Practices #
These are our classroom practices and our pedagogical approach Computer Science education.
Tools #
We believe learning to utilize computer science tools is an important way that students connected with and contribute to the world of practicing computer scientists. By learning to use tools that are commonplace in industry, academia, and open-source computer science practice, students are both more conneccted to the culture of computer science and more prepared to take one roles as computer scientists.
Technology Used Across Both Courses #
- Python
- Visual Studio Code
- Terminal, including Xcode Command Line Tools
- git and Github
- Jupyter Notebooks/Google Colab
Whiteboards #
We reccomend having a whiteboard at each student’s desk, so you can develop pseudocode together that then stays with the student. It also allows you to quickly jot down tips or specific line numbers for students to focus on, while allowing you to spend more one-on-one time with lower level students.
In general, we’ve found writing to be a super useful tool when coding - and whiteboards can be helpful impermanent tool to foster creativity and logical thinking.
Assessment #
The course utilizes a comprehensive meta-cognitive self-assessment as a guide for learning priorities and for learning assessment.
Feedback #
We provdie asynchronous feedback to each student on their code. This is facilitated either through Git commit comments or through comments in their Google Doc Code Log.
This allows us to provide personalized feedback on each student’s work, without spending too much class-time with initial one-on-one checkins.
Assigning competence #
Create practices by which students are seen as experts.
- One useful practice that embodies this: when helping people from the queue, follow up helping a student by saying, “It looks like you understand this issue pretty well now. When I see another student having the same problem, may I send them to you for help?” That way, the student solidifies the understanding by teaching someone else, and gets to be an expert at that issue. You can then keep directing students to that expert for days.
Authorship #
It is very important that each student develop as an author of her code.
- Teachers will never touch a student’s keyboard. Instead, sit with the student and guide her in what to do. It can be helpful to bring another laptop, increase the font size, and type out code for the student to copy. This is also when the whiteboard at each desk is extremely usefl. (The only exception would be if there is some error at a deeper level than the student would be expected to know about, eg incompatible package versions installed.)
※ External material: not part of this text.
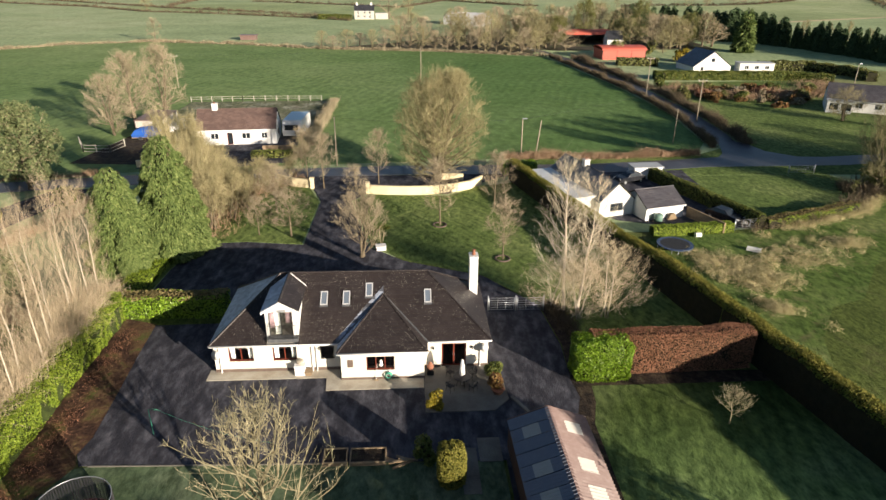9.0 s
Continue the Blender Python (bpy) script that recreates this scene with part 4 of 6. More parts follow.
belt += [(x + rs.normal(0, 0.8), y + rs.normal(0, 0.8), 0.4 + 0.2 * rs.rand(), 0.6 + 0.25 * rs.rand(), rs.rand() * 360) for x, y, *_ in along([(160, 212), (168, 190), (170, 162), (175, 148)], 2.2)]
plant(fir, belt)
cy2 = conifer(175, 12, 2.6, 3000, 0.6, 0.2, 0.45, 0.02)
column = thing("golden_cypress", label="rounded green column cypress", category="conifer")
part("trunk", cy2[0], BARK, column), part("heart", cy2[2], CORE_SHADE, column), part("foliage", cy2[1], CYPRESS, column)
plant(column, [(136, 192, 1.35, 1.25, 0)])

# far bare trees
far_s = bare_tree(181, 11, 4.8, 0.3, 0.26, 16, 0.3, 6, 4, 1.1, 0.065, 0, 0.3, 1, 1, True, limbs_apart=False)
far_tree = tree_thing("far_tree", far_s, BARK, TWIG_FAR, "grey-brown leafless tree in a far tree line", group="far trees")
far_pale = tree_thing("far_tree", bare_tree(182, 12, 4.6, 0.4, 0.26, 16, 0.4, 6, 4, 1.1, 0.065, 0, 0.3, 1, 1, True, limbs_apart=False), BARK, TWIG, "buff leafless tree in a far tree line", group="far trees")
rs = np.random.RandomState(33)
low_spots = [(x, y + rs.normal(0, 2), 0.55 + 0.3 * rs.rand(), 0.42 + 0.25 * rs.rand(), rs.rand() * 360) for x, y, *_ in along([(-16, 203), (25, 200), (60, 188)], 4.5)]
spots = []
wood_spots = low_spots + [(x + rs.normal(0, 3), y + rs.normal(0, 4), 0.75 + 0.5 * rs.rand(), 0.6 + 0.5 * rs.rand(), rs.rand() * 360) for x, y, *_ in along([(14, 214), (40, 212), (60, 200), (62, 225), (34, 238), (74, 262), (110, 240)], 5.5)]
wood_spots += [(x + rs.normal(0, 4), y + rs.normal(0, 5), 0.8 + 0.55 * rs.rand(), 0.65 + 0.5 * rs.rand(), rs.rand() * 360) for x, y, *_ in along([(66, 196), (72, 236), (84, 244), (98, 238), (112, 222), (104, 204), (118, 196), (126, 216), (100, 250)], 8)]
spots += [(x + rs.normal(0, 2), y + rs.normal(0, 2), 0.5 + 0.25 * rs.rand(), 0.6 + 0.3 * rs.rand(), rs.rand() * 360) for x, y, *_ in along([(162, 208), (171, 188), (172, 164), (177, 146)], 5)]
spots += [(-84, 227, 0.7, 0.75, 0), (-150, 398, 0.9, 0.7, 50), (5, 345, 1.4, 1.6, 80), (16, 352, 1.0, 1.0, 10), (112, 206, 0.9, 1.0, 30), (106, 190, 0.8, 0.6, 10), (128, 208, 1.0, 1.1, 0), (85, 175, 0.5, 0.45, 90)]
spots += [(x + rs.normal(0, 6), y + rs.normal(0, 6), 0.5 + 0.5 * rs.rand(), 0.35 + 0.35 * rs.rand(), rs.rand() * 360) for line in (
    [(46, 543), (114, 464)], [(177, 465), (254, 482), (300, 502), (370, 564)], [(469, 603), (381, 447), (333, 352), (330, 300)]) for x, y, *_ in along(line, 24)]
spots += [(x + rs.normal(0, 10), y + rs.normal(0, 10), 1.0 + 0.8 * rs.rand(), 0.8 + 0.5 * rs.rand(), rs.rand() * 360) for line in (
    [(-340, 520), (-380, 560), (-400, 640), (-350, 700)], [(96, 788), (212, 757), (292, 774)], [(487, 715), (574, 731), (600, 650)], [(-200, 918), (-63, 908), (49, 760)], [(285, 735), (445, 700)]) for x, y, *_ in along(line, 20)]
spots += [(184 + 6 * i + rs.normal(), 132 + rs.normal(0, 2) - 1.5 * i, 0.9 + 0.3 * rs.rand(), 0.75 + 0.2 * rs.rand(), rs.rand() * 360) for i in range(5)]
wood_tree = tree_thing("farm_tree", bare_tree(183, 12.5, 5.0, 0.6, 0.3, 22, 0.4, 7, 5, 1.0, 0.038, 0, 0.3, 1, 1, True, limbs_apart=False), BARK, TWIG, "tall leafless tree in a wood behind the barns", group="far trees")
wood_tree_b = tree_thing("farm_tree", bare_tree(184, 11.0, 5.6, 0.4, 0.3, 22, 0.3, 7, 5, 1.0, 0.038, 0, 0.3, 2, 1, True, limbs_apart=False), BARK, TWIG_PINK, "tall leafless pinkish tree in a wood behind the barns", group="far trees")
plant(wood_tree, wood_spots[::2])
plant(wood_tree_b, wood_spots[1::2])
plant(ivied, [(x, y, sx, sz, r) for x, y, sx, sz, r in ((70, 203, 1.2, 1.1, 0), (88, 232, 1.3, 1.5, 70), (98, 214, 1.1, 0.9, 130), (121, 205, 1.2, 1.2, 200), (58, 214, 1.1, 1.0, 20), (110, 228, 1.3, 1.5, 250))], False)
spots += [(x + rs.normal(0, 7), y + rs.normal(0, 7), 0.6 + 0.5 * rs.rand(), 0.5 + 0.4 * rs.rand(), rs.rand() * 360) for x, y in ((-338, 530), (-322, 548), (-356, 585), (-345, 690), (-332, 705), (-378, 660), (-330, 540), (-350, 600), (-365, 640), (-310, 560)) for _ in range(2)]
plant(far_tree, spots[::2])
plant(far_pale, spots[1::2])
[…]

- We encourage students to help each other, but never to code for each other. The aim is for student’s to share knowledge and depend on each other for help.
- If studnets find useful resources online, we ask them to cite the source as a comment in their code.
Funds of knowledge #
The idea that we will look at students as having lots of resources they can deploy in their learning (rather than viewing them in terms of their deficits). This also means we need to let go of the idea that we’re solely in the position of determining what’s worthwhile in CS. Our students are going to create things that are worthwhile and successful on their terms, not ours. We are going to support them, while also being warmly demanding. This is not a radical proposition, especially in CS: It’s such a new field that nobody really knows what CS is or what its boundaries are. If we’re finding ways of working that are effective, thinking about ideas that feel powerful, and making things that feel like they matter, then we’re doing the right thing.
Group Work #
Small groups are an important context for high-quality disciplinary talk. When students get to choose their groups, they can take advantage of existing social relationships. However, this can create in equities (the strongest students cluster together) and can also bring social tensions into the classroom.
- Our recommendation is to always assign seats and groups, change groups regularly (perhaps every lab), and allow students some private input (eg “I really don’t get along with X”).